The graph suggests that people travelling in third class were indeed less likely to survive the sinking of the Titanic.

Finally, let's have a look at whether being accompanied increased one's chances. First, we will create a new column called Family in the dataframe where we will enter 1 if the passenger has family members aboard and 0 otherwise.

In [26]:
# Function to reflect the presence or the absence of family members aboard for each passenger
def family_aboard(passenger):
  SibSp= passenger["SibSp"]
  Parch= passenger["Parch"]
  return 1 if SibSp>0 or Parch>0 else 0

titanic_df["Family"]= titanic_df.apply(family_aboard, axis=1)
In [27]:
# Displaying the first few rows of the updated dataframe
titanic_df.head()
Out[27]:
PassengerId Survived Pclass Name Sex Age SibSp Parch Ticket Fare Cabin Embarked Who Family
0 1 0 3 Braund, Mr. Owen Harris male 22.0 1 0 A/5 21171 7.2500 NaN S male 1
1 2 1 1 Cumings, Mrs. John Bradley (Florence Briggs Th... female 38.0 1 0 PC 17599 71.2833 C85 C female 1
2 3 1 3 Heikkinen, Miss. Laina female 26.0 0 0 STON/O2. 3101282 7.9250 NaN S female 0
3 4 1 1 Futrelle, Mrs. Jacques Heath (Lily May Peel) female 35.0 1 0 113803 53.1000 C123 S female 1
4 5 0 3 Allen, Mr. William Henry male 35.0 0 0 373450 8.0500 NaN S male 0
In [28]:
# Violin plot to visualise the survival rate of people on their own or not
plt.figure(figsize=(8, 4))
fig= sns.violinplot("Family", "Survived", data=titanic_df, palette="GnBu_d")

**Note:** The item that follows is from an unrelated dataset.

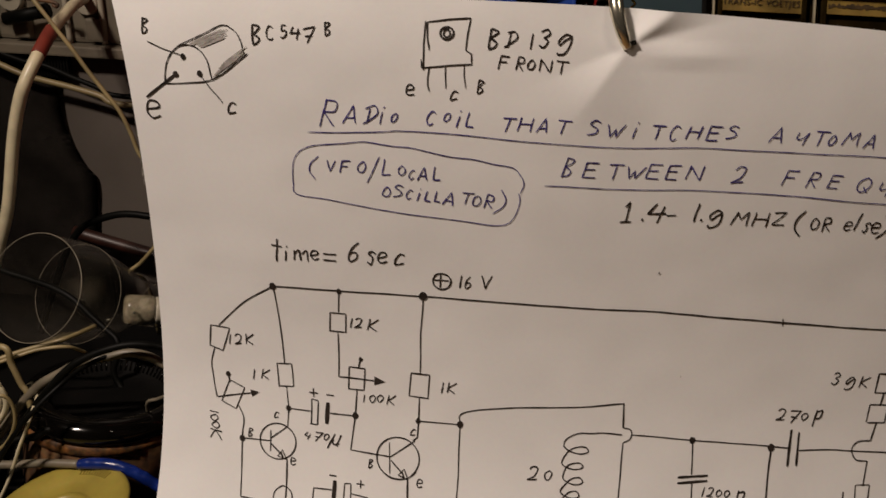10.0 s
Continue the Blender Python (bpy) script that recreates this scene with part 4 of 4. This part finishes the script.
# ---- clear lamp funnel lying on the clutter ----
funnel = thing("glass_funnel", "clear glass lamp funnel with white socket, lying on its side", "glass")
mouth, foot = Vector((-0.2700, 0.440, 0.0575)), Vector((-0.2415, 0.5500, -0.0130))
way = foot - mouth
long = way.length
funnel.matrix_world = Matrix.Translation(mouth) @ way.to_track_quat("Z", "Y").to_matrix().to_4x4()
cone = part("cone", turned([(0.0300, 0.0), (0.0302, 0.012), (0.0298, 0.030), (0.0284, 0.036), (0.0235, 0.058), (0.0180, 0.076), (0.0152, 0.086), (0.0148, long * 0.84)], 64), GLASS, funnel, smooth=True)
cone.visible_shadow = False


def hoop(r, h, thick):
    """A thin moulded ring round the funnel's axis."""
    return tube([(r * math.cos(a * math.pi / 24), r * math.sin(a * math.pi / 24), h) for a in range(49)], thick, 6, 2)


part("rim", hoop(0.0299, 0, 0.00022), GLASSRIM, funnel, "thick glass rim", smooth=True)
part("step", hoop(0.0290, 0.0335, 0.00014), GLASSRIM, funnel, "moulded glass step", smooth=True)
part("collar", hoop(0.0148, long * 0.84, 0.0003), GLASSRIM, funnel, "narrow glass collar", smooth=True)
# the bulb lies askew inside the glass
askew = Matrix.Translation((-0.2533, 0.4980, 0.0136)) @ Vector((0.0293, 0.0140, -0.0064)).to_track_quat("Z", "Y").to_matrix().to_4x4()
bulb_end = part("bulb", turned([(0.0001, 0.0), (0.0066, 0.0003), (0.0087, 0.0014), (0.0095, 0.0040), (0.0096, 0.0150), (0.0090, 0.0176), (0.0080, 0.0190), (0.0001, 0.0190)], 48), FROST, funnel, "dusty frosted bulb", smooth=True)
ribbed = [(0.0084 + 0.0004 * (k % 2), 0.0192 + 0.0010 * k) for k in range(9)]
cap = part("cap", turned([(0.0001, 0.0191), *ribbed, (0.0001, 0.0273)], 40), SOCKET, funnel, "ribbed white end cap", smooth=True)
base = part("pin_plate", turned([(0.0001, 0.0275), (0.0078, 0.0276), (0.0080, 0.0300), (0.0066, 0.0322), (0.0001, 0.0322)], 32), GLOSS, funnel, "dark glossy base", smooth=True)
for piece in (bulb_end, cap, base):
    piece.matrix_world = askew
# small chrome bits added where the glass shows glints
for a, h in ((radians(200), 0.50), (radians(235), 0.53), (radians(300), 0.56)):
    part("contact", tube([(0.0165 * math.cos(a), 0.0165 * math.sin(a), long * h), (0.0158 * math.cos(a), 0.0158 * math.sin(a), long * (h + 0.03))], 0.0009, 8), CHROME, funnel, "small chrome bit standing in for a glint in the glass", smooth=True)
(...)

The violin plot above suggests that having one or more family members aboard increased one's chances of surviving the shipwreck.


Conclusion

From this exploration of the Titanic dataset, we can conclude that being a woman or a child, travelling in first or second class and having one or more family members aboard are all factors that seem to be associated with a higher survival rate.

In another notebook, we will run machine learning algorithms on this dataset to try and predict a passenger's likelihood of surviving.